Task requirements —
Set the listing down again exactly, please, apart from its pictures.

-- START --

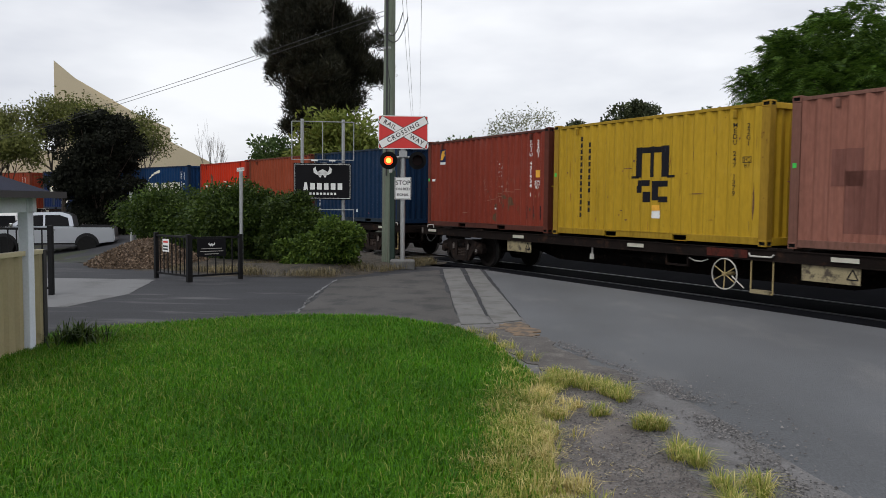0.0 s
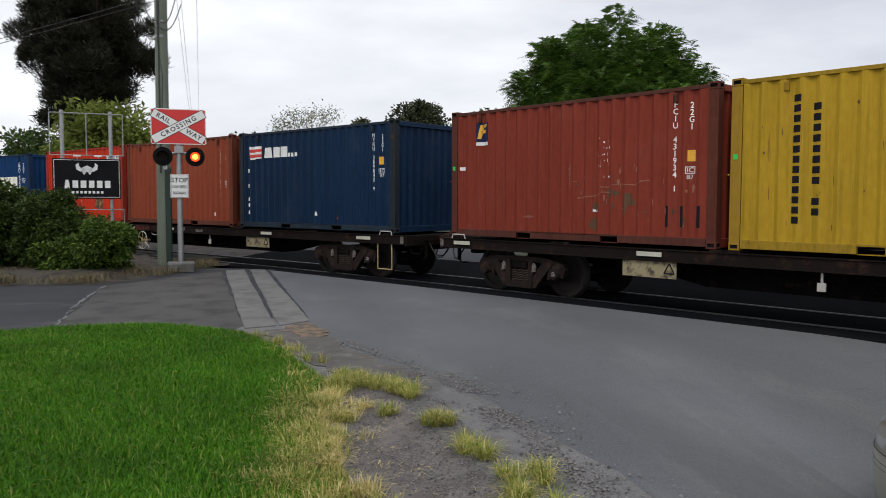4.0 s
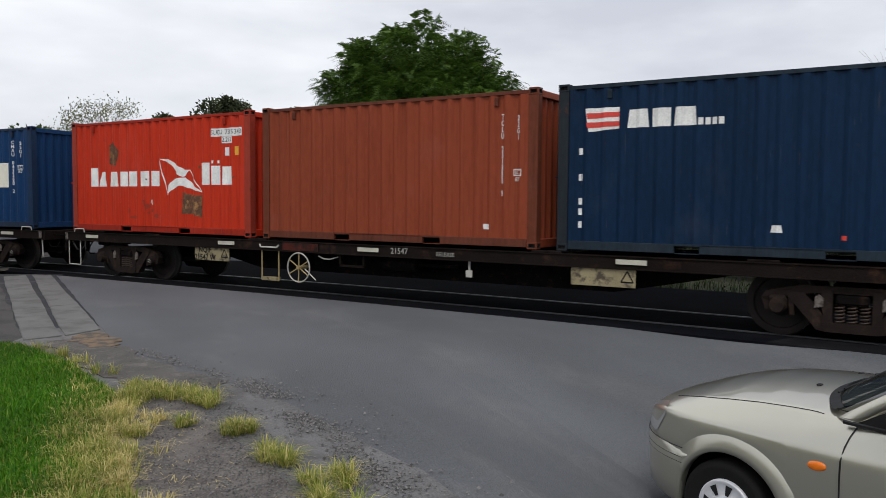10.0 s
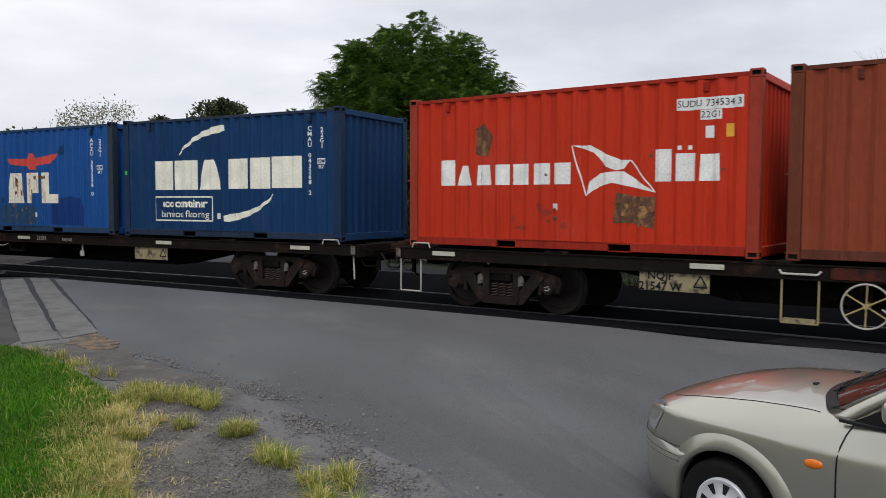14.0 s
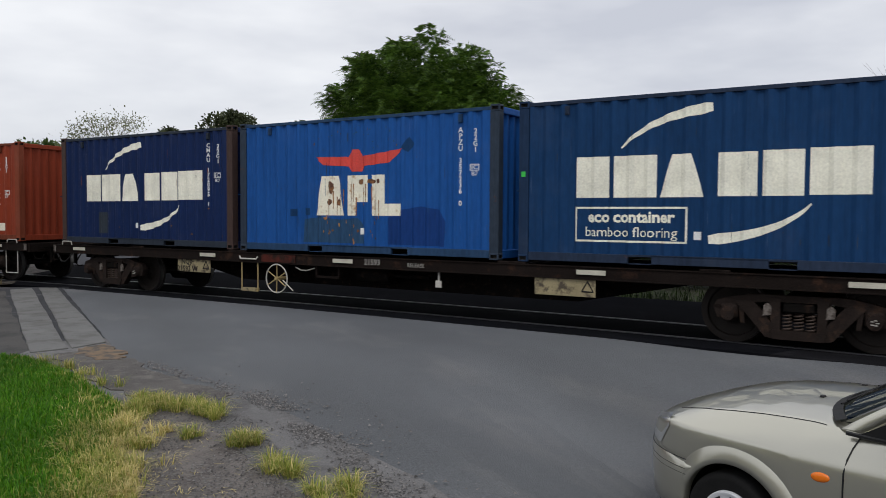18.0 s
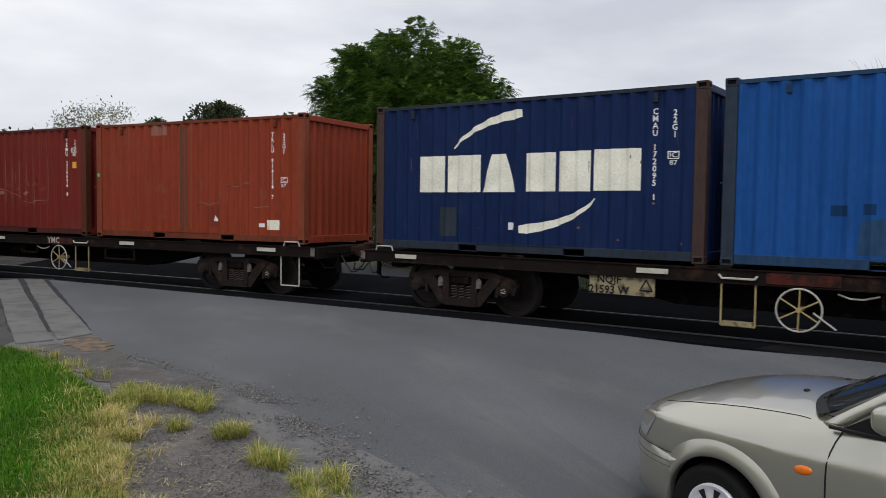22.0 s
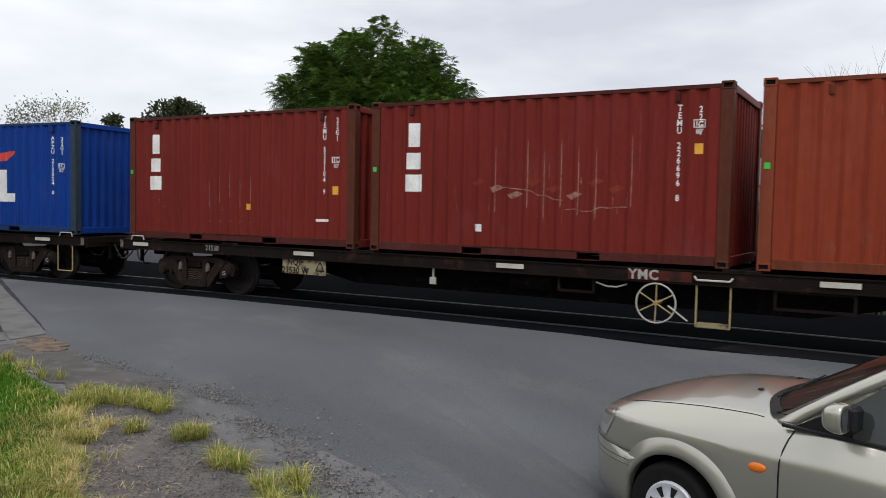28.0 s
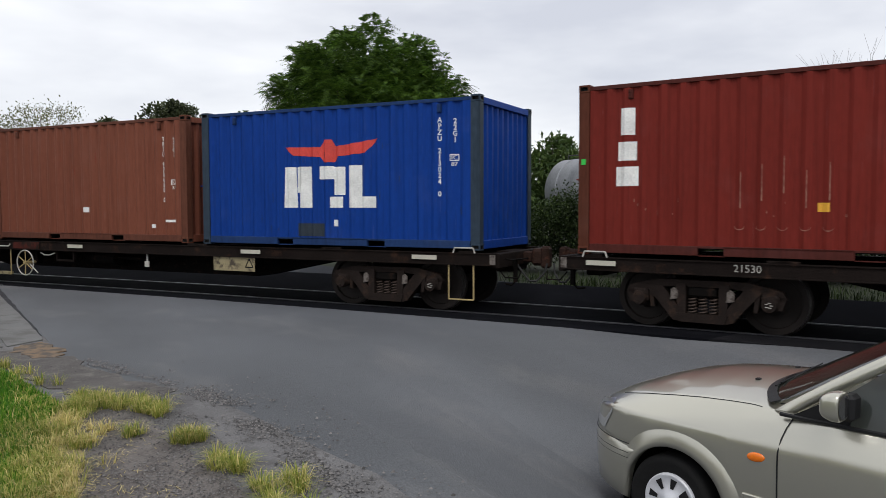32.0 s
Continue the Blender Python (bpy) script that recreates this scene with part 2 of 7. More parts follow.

-- END --

Written solution —
0.0 s
4.0 s
10.0 s
14.0 s
18.0 s
22.0 s
28.0 s
32.0 s
Continue the Blender Python (bpy) script that recreates this scene with part 2 of 7. More parts follow.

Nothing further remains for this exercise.